Durante décadas, a imaginação foi encarada como o escape das crianças que se esfuma assim que crescem e são obrigadas de lidar com o mundo real. Mas cada vez mais os investigadores reconhecem a importância do papel da fantasia na inteligência emocional e até no raciocínio lógico. O Children's Research Laboratory, da Universidade do Texas em Austin fez uma série de estudos que envolveram o Pai Natal, a fada dos dentes e 91 crianças encafuadas num laboratório. O objetivo passou por analisar a partir de que idade as crianças são capazes de distinguir entre figuras reais e fictícias.
O desafio passou por perceber porque é que as crianças de três anos, que até sabem distinguir o real da fantasia, continuam aos 8 anos ainda a acreditar no Pai Natal. Os investigadores descobriram que enquanto os miúdos de 3 anos percebem o conceito do que é real e não é, quando chegam aos 7 são facilmente persuadidos pelos argumentos dos adultos. Do ponto de vista da lógica, fará todo o sentido acreditar no Pai Natal. Nunca o viram em carne e osso, mas o certo é que as prendas aparecem debaixo da árvore de Natal. Uma criança de 5 anos tem a capacidade cognitiva de juntar estes factos e só retiram conclusões erradas porque foram deliberadamente enganadas pelos pais. Essa capacidade de relacionar diferentes aspectos que dão consistência à fantasia é o que vai permitir perceber melhor o mundo real dos adultos.
Embora seja importante não é obrigatório que os pais encorajem a fantasia nos seus filhos, avisam os investigadores. Se a criança já tem um amigo imaginário ou se já está predisposta a acreditar no pai natal, deve ser estimulada, aconselha a coordenadora do estudo, Jacqueline Woolley.

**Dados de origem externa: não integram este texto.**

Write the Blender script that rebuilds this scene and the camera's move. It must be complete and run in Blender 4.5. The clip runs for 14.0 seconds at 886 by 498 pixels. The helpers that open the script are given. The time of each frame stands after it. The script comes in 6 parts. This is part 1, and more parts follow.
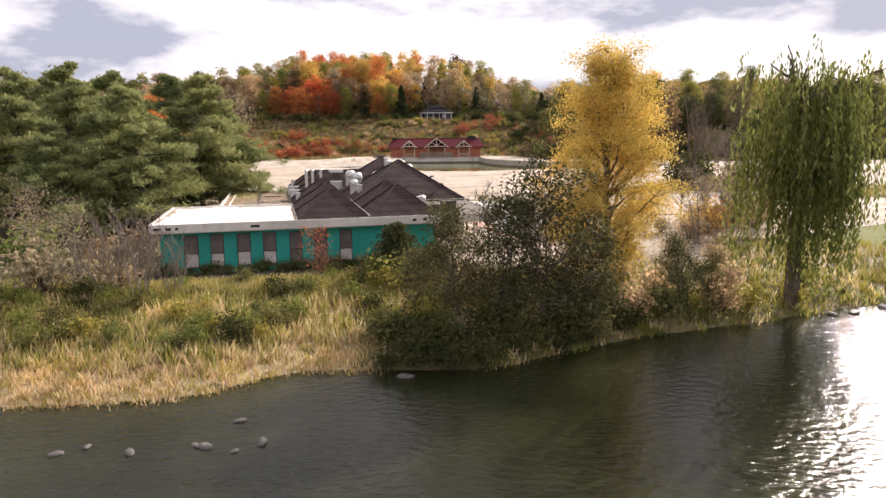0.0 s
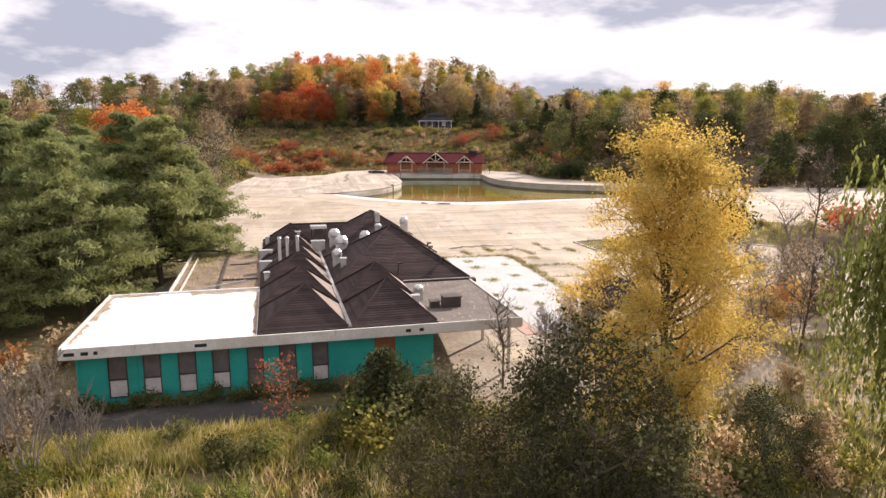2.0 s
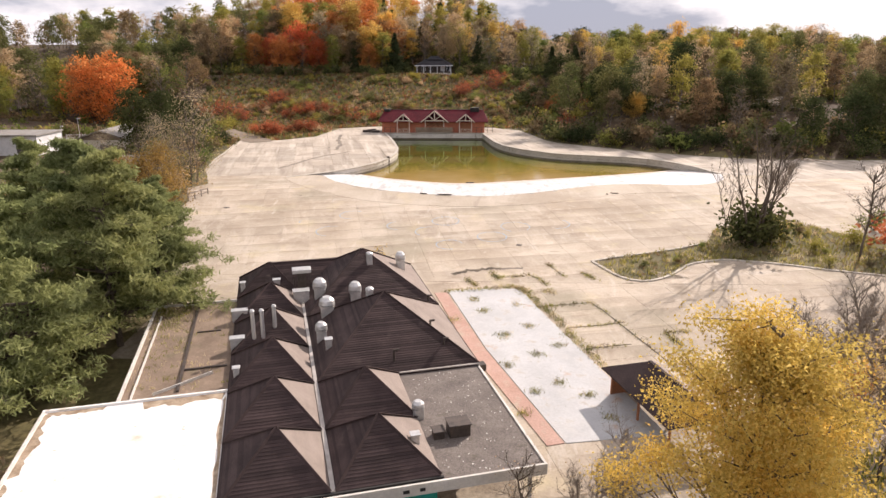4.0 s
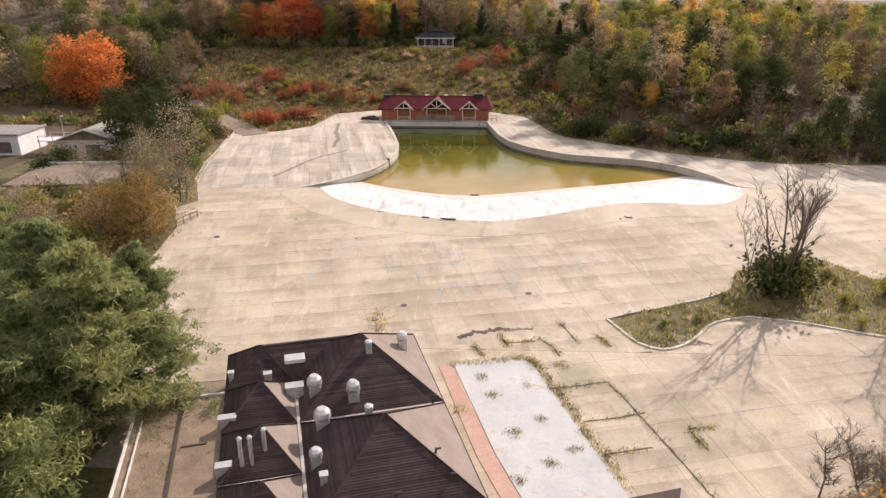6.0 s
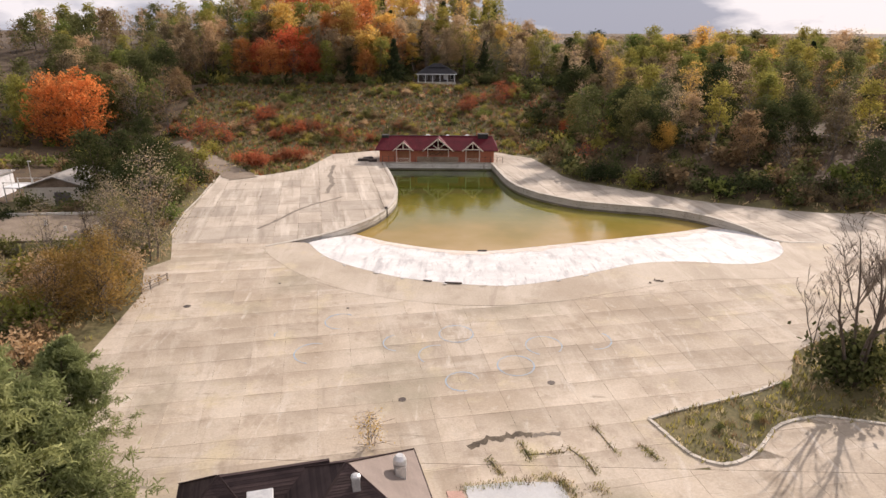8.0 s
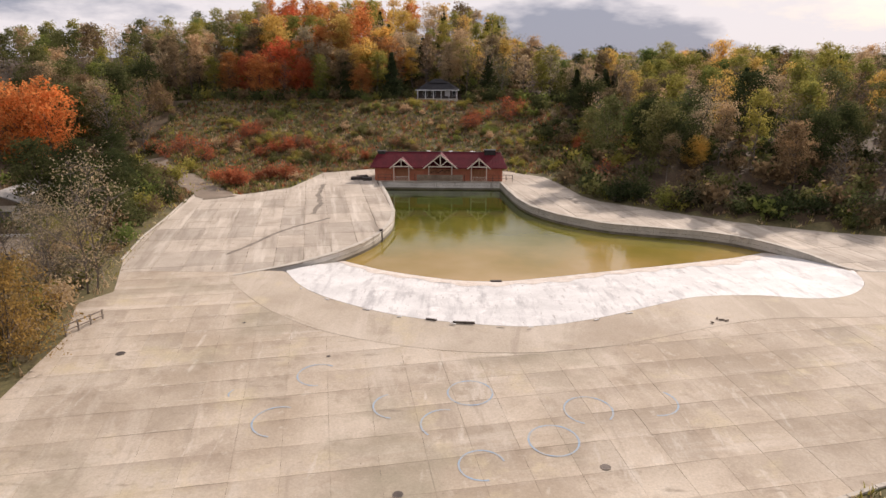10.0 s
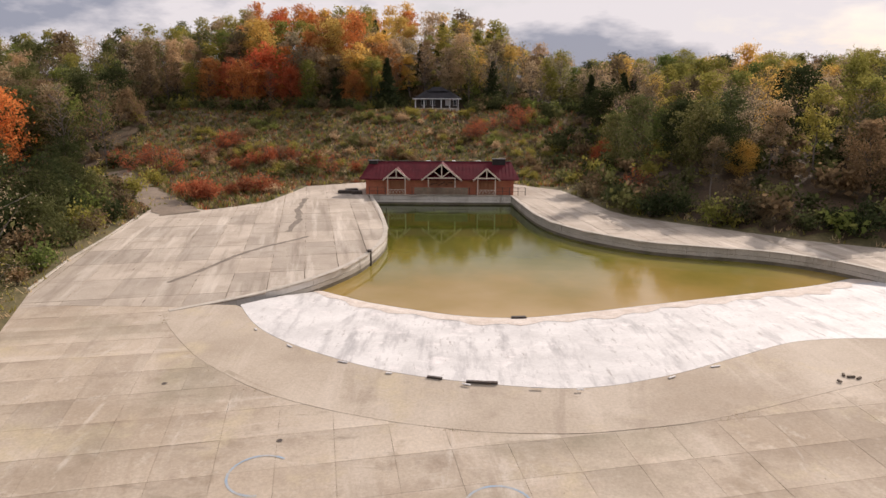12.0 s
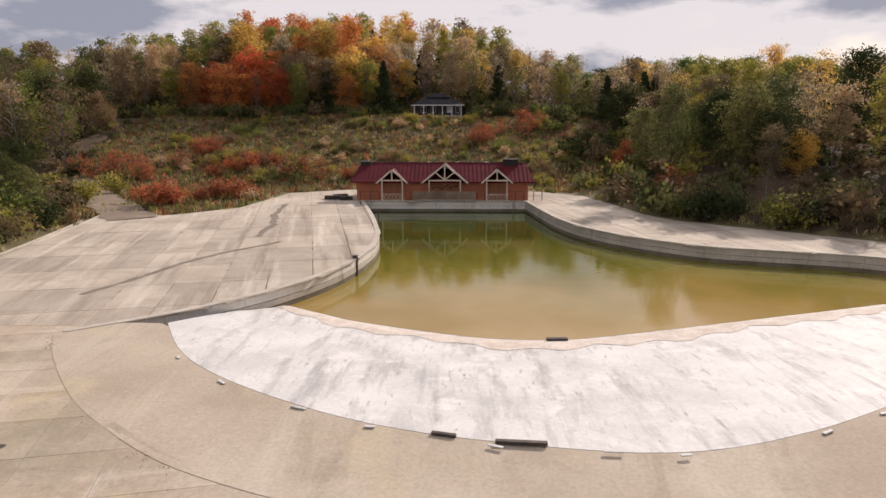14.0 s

Quando as crianças começam a questionar a veracidade destas personagens, o principal é perceber até onde vai seu cepticismo. Se as dúvidas forem sólidas, o melhor é abrir o jogo e aceitar que chegou o momento da verdade.
A relação entre a memória, a imaginação e a empatia (capacidade de se colocar no lugar do outro) é uma outra tese científica actualmente defendida pelos psicólogos e neurocientistas. Ao longo de décadas, os estudos sobre estes três campos evoluíram de forma isolada. Daí que a tendência que uma pessoa tem para se preocupar com os outros raramente está relacionada com a memória ou a capacidade de imaginar episódios ou acontecimentos nunca vividos. Os investigadores do departamento de psicologia da Universidade de Harvard sugerem que essas habilidades cognitivas podem estar ligadas.
A habilidade que se tem em imaginar experiências nunca vividas torna mais fácil a tarefa de entender o outro. Ou seja, desenvolve a empatia, facilita a capacidade para partilhar experiências e melhora as relações sociais. Conclusões que os investigadores querem continuar a estudar, mas que para já até nem são assim tão surpreendentes. Quem é capaz de imaginar algo pelo qual nunca passou também será capaz de perceber melhor o que os outros estão a passar.